SET EXERCISE
Write out exactly the lines of the entries below from the one holding "Write the Blender" to the one holding "pose from metres", inclusive, and leave out all other lines.

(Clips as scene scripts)
★ ★ ★ ★ ★
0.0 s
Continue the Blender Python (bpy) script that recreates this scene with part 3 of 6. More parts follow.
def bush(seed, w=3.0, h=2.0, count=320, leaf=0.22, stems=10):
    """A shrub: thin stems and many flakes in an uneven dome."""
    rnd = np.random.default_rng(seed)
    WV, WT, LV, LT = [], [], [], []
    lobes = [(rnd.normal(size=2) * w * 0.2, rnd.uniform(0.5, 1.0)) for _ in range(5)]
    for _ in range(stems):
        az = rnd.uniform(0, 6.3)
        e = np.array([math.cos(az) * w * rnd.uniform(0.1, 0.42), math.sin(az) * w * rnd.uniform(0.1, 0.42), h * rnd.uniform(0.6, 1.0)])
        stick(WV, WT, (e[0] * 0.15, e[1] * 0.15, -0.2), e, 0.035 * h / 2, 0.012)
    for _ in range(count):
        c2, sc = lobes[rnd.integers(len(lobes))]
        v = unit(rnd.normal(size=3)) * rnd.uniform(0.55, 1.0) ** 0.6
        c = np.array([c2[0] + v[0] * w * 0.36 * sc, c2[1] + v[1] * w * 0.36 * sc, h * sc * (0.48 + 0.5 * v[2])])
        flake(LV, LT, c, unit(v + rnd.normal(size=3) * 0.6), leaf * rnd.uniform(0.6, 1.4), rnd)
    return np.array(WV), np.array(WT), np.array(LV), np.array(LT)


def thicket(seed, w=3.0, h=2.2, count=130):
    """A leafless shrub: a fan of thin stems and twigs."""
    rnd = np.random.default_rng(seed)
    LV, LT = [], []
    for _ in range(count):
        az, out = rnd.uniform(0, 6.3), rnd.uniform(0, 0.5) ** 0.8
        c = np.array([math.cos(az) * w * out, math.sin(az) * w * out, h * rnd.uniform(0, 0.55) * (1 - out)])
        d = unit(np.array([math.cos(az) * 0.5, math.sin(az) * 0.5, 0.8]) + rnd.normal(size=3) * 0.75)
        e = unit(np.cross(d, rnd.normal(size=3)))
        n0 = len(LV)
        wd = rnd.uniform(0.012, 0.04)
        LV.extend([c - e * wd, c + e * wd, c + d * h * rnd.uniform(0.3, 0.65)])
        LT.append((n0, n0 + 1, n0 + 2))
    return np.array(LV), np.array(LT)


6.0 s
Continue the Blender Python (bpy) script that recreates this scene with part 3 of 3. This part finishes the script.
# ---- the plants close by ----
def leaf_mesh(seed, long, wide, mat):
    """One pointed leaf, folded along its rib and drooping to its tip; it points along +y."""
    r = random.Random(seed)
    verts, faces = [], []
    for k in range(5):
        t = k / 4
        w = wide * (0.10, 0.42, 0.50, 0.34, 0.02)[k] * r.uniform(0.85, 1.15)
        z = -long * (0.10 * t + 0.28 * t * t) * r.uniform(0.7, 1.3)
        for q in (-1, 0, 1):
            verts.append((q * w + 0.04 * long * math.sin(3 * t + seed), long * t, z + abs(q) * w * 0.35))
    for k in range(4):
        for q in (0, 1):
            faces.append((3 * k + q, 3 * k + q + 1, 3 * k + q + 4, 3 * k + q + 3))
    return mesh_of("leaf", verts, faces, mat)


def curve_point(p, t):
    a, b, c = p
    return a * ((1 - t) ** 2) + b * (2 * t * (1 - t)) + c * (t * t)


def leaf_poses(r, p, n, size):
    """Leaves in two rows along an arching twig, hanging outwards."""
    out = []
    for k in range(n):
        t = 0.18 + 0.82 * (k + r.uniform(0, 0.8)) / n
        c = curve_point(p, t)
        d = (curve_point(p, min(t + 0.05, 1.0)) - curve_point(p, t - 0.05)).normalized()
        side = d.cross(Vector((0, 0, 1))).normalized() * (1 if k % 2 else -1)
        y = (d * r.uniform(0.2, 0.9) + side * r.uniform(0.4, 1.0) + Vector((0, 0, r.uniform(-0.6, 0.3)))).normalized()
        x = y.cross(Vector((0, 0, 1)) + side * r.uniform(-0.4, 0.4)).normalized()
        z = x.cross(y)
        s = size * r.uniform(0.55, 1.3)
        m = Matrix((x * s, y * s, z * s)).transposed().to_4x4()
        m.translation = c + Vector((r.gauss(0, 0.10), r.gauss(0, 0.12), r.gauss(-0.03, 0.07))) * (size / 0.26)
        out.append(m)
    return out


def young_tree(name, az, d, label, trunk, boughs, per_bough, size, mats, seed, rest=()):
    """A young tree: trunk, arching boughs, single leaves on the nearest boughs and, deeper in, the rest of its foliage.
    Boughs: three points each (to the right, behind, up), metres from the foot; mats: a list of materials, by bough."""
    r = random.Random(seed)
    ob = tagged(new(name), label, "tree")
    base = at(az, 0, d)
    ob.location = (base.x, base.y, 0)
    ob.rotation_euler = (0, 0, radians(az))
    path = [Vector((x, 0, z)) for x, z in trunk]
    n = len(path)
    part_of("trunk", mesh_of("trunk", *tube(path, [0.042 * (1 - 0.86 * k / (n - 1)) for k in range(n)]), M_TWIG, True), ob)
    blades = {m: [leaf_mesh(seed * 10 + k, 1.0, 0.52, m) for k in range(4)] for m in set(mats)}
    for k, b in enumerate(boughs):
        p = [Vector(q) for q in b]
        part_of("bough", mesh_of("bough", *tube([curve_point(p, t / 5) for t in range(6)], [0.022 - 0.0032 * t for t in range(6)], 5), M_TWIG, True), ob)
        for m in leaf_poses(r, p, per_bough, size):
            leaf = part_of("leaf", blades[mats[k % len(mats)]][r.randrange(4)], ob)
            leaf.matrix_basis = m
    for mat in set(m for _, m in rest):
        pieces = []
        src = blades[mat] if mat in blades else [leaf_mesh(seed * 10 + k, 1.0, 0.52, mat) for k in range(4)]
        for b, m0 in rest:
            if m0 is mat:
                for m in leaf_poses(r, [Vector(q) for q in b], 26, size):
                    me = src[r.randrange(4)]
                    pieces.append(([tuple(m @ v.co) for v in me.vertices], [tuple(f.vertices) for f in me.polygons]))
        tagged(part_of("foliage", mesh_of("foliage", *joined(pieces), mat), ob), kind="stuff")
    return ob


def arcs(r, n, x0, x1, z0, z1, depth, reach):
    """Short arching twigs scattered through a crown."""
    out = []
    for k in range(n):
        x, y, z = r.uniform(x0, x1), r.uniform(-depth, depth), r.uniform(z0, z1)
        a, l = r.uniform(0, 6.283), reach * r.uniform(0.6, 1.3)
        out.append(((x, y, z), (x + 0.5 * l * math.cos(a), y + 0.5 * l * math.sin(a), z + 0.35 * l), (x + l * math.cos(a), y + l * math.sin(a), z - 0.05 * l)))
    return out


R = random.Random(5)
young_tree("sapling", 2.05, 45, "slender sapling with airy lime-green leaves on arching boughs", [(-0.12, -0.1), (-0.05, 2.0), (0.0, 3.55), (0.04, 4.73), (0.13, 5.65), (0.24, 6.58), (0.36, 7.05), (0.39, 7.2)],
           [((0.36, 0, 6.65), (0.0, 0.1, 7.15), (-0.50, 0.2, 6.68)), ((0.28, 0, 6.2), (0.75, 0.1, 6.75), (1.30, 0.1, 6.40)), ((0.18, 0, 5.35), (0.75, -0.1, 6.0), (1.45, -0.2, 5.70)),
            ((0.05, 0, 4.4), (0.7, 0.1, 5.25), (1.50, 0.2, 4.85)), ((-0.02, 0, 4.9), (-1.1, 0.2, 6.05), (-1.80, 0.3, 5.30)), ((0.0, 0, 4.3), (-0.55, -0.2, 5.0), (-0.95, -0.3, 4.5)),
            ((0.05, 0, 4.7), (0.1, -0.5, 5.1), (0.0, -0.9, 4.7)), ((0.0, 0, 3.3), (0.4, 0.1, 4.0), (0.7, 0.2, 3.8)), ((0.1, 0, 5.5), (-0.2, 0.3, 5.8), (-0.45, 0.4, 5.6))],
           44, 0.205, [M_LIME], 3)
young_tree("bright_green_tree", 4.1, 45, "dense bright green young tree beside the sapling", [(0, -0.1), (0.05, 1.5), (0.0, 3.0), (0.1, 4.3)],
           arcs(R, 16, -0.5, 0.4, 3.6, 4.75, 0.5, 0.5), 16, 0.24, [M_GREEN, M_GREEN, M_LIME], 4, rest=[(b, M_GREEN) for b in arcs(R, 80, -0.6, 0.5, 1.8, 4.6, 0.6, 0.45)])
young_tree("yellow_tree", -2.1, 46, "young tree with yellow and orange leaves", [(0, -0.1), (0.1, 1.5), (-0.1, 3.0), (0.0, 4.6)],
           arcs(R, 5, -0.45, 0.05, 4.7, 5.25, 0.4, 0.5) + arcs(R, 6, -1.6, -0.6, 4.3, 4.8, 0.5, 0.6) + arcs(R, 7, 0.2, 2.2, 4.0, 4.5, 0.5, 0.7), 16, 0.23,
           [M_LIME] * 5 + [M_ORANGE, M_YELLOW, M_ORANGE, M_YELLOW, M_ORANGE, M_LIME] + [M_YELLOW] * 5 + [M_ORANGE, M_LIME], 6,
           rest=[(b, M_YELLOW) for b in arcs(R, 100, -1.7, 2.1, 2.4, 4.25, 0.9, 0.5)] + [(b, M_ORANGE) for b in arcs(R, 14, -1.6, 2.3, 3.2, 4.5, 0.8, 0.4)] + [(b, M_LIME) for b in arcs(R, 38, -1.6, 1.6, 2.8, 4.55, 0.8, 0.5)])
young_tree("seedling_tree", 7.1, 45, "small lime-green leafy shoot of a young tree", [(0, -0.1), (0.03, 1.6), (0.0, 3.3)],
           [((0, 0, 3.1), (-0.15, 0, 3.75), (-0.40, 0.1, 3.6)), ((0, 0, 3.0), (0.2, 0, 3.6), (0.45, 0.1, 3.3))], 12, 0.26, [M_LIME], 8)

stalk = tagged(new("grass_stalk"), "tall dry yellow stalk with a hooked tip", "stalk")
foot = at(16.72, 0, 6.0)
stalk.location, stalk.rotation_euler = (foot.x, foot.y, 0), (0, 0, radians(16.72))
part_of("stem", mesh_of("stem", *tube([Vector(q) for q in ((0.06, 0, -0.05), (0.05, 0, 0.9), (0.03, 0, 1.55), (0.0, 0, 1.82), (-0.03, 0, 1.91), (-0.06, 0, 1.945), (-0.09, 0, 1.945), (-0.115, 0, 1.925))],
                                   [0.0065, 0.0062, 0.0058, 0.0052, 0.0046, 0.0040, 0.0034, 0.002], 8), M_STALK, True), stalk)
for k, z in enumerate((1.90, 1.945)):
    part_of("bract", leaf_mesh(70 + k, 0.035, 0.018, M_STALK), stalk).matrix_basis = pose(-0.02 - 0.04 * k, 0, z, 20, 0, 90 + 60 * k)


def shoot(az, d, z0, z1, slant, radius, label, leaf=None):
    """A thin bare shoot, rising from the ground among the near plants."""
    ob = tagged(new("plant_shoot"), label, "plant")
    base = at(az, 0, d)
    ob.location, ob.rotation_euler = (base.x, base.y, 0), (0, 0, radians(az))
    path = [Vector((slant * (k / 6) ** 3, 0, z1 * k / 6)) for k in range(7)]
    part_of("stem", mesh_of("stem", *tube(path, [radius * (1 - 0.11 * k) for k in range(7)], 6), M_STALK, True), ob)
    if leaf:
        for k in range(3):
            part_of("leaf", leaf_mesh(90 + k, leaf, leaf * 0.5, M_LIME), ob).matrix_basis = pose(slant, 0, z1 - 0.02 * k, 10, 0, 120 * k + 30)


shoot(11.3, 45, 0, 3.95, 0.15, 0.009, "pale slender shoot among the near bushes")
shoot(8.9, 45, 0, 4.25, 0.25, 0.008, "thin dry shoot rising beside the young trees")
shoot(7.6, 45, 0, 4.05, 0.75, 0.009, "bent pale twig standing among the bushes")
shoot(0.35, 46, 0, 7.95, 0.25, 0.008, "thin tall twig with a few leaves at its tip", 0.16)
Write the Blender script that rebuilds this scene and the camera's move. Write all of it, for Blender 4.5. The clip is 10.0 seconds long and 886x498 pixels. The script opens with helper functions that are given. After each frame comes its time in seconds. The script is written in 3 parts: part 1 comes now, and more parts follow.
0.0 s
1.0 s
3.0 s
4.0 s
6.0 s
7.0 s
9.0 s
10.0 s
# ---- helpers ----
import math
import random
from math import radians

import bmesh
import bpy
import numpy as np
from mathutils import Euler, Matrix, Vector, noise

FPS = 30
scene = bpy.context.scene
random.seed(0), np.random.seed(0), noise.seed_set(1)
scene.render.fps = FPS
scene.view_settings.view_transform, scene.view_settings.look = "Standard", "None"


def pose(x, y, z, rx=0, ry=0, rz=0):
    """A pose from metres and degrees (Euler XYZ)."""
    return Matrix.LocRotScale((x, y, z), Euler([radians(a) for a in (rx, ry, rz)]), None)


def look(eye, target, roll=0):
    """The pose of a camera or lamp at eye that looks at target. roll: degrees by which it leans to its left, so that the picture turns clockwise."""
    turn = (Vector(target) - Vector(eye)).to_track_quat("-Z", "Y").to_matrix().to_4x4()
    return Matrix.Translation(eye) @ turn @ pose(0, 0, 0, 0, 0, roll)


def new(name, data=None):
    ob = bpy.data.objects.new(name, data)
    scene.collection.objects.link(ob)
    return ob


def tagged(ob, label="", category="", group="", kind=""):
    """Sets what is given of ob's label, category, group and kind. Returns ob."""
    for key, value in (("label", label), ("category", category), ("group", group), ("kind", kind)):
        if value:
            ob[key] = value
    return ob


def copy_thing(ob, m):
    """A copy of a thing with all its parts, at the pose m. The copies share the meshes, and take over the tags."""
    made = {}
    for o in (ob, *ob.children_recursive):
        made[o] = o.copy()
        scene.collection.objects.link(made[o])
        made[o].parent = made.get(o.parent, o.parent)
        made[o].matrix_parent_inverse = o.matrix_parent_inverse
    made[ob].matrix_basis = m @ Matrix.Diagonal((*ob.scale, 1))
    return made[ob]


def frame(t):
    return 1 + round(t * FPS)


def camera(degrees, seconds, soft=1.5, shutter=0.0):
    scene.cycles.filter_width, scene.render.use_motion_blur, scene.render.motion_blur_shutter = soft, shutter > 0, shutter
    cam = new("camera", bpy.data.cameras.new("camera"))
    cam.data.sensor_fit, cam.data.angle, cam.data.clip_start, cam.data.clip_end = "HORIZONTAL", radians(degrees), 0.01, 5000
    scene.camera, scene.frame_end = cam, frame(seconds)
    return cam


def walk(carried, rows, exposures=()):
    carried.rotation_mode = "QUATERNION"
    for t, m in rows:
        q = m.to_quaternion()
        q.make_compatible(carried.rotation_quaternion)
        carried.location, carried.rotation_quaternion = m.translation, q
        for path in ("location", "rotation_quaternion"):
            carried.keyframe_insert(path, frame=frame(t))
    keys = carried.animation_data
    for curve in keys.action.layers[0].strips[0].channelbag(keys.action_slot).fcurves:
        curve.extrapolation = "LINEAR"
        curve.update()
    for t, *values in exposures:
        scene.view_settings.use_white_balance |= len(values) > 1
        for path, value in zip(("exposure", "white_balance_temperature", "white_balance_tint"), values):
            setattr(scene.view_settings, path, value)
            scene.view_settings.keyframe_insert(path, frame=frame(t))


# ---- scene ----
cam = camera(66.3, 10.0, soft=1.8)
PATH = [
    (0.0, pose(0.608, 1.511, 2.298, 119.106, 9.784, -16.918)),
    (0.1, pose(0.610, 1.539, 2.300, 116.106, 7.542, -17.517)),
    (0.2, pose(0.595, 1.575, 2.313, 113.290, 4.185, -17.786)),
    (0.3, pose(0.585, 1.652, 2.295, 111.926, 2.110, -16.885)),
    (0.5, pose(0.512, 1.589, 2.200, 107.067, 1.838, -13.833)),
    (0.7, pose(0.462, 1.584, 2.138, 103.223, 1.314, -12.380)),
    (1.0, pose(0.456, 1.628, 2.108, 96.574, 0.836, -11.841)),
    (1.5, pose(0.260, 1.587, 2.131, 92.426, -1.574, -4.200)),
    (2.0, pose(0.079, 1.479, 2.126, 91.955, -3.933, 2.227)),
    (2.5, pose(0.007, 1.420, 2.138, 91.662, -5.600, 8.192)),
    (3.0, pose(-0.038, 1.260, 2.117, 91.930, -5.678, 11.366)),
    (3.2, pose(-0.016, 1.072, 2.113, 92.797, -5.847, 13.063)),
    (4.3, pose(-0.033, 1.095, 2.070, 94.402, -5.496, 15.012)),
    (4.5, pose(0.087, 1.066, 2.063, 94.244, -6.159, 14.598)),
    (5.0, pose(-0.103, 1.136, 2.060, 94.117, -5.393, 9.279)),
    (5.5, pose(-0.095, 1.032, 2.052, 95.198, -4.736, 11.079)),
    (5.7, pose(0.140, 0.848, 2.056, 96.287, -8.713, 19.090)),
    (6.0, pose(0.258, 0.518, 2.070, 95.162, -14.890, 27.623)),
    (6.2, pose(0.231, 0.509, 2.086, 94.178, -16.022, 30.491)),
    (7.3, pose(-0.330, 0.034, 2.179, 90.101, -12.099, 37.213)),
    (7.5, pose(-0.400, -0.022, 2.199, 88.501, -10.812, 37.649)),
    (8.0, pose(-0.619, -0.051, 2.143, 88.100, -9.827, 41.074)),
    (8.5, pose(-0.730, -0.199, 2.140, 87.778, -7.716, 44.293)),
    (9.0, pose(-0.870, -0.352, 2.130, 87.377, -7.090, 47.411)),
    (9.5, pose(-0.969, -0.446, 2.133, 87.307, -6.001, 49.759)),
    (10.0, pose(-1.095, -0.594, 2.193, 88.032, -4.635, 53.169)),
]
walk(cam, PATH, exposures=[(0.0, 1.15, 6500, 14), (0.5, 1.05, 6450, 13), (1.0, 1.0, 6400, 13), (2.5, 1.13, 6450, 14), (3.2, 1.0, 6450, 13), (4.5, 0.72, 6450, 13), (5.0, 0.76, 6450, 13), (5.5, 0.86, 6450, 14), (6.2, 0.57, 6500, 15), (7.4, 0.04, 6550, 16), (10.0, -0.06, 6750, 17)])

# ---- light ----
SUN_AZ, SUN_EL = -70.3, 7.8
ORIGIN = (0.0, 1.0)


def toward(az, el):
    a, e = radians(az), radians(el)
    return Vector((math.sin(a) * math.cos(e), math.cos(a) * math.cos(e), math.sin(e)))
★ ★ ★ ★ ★
RESULT OF THE TASK
Write the Blender script that rebuilds this scene and the camera's move. Write all of it, for Blender 4.5. The clip is 10.0 seconds long and 886x498 pixels. The script opens with helper functions that are given. After each frame comes its time in seconds. The script is written in 3 parts: part 1 comes now, and more parts follow.
0.0 s
1.0 s
3.0 s
4.0 s
6.0 s
7.0 s
9.0 s
10.0 s
# ---- helpers ----
import math
import random
from math import radians

import bmesh
import bpy
import numpy as np
from mathutils import Euler, Matrix, Vector, noise

FPS = 30
scene = bpy.context.scene
random.seed(0), np.random.seed(0), noise.seed_set(1)
scene.render.fps = FPS
scene.view_settings.view_transform, scene.view_settings.look = "Standard", "None"


def pose(x, y, z, rx=0, ry=0, rz=0):
    """A pose from metres and degrees (Euler XYZ)."""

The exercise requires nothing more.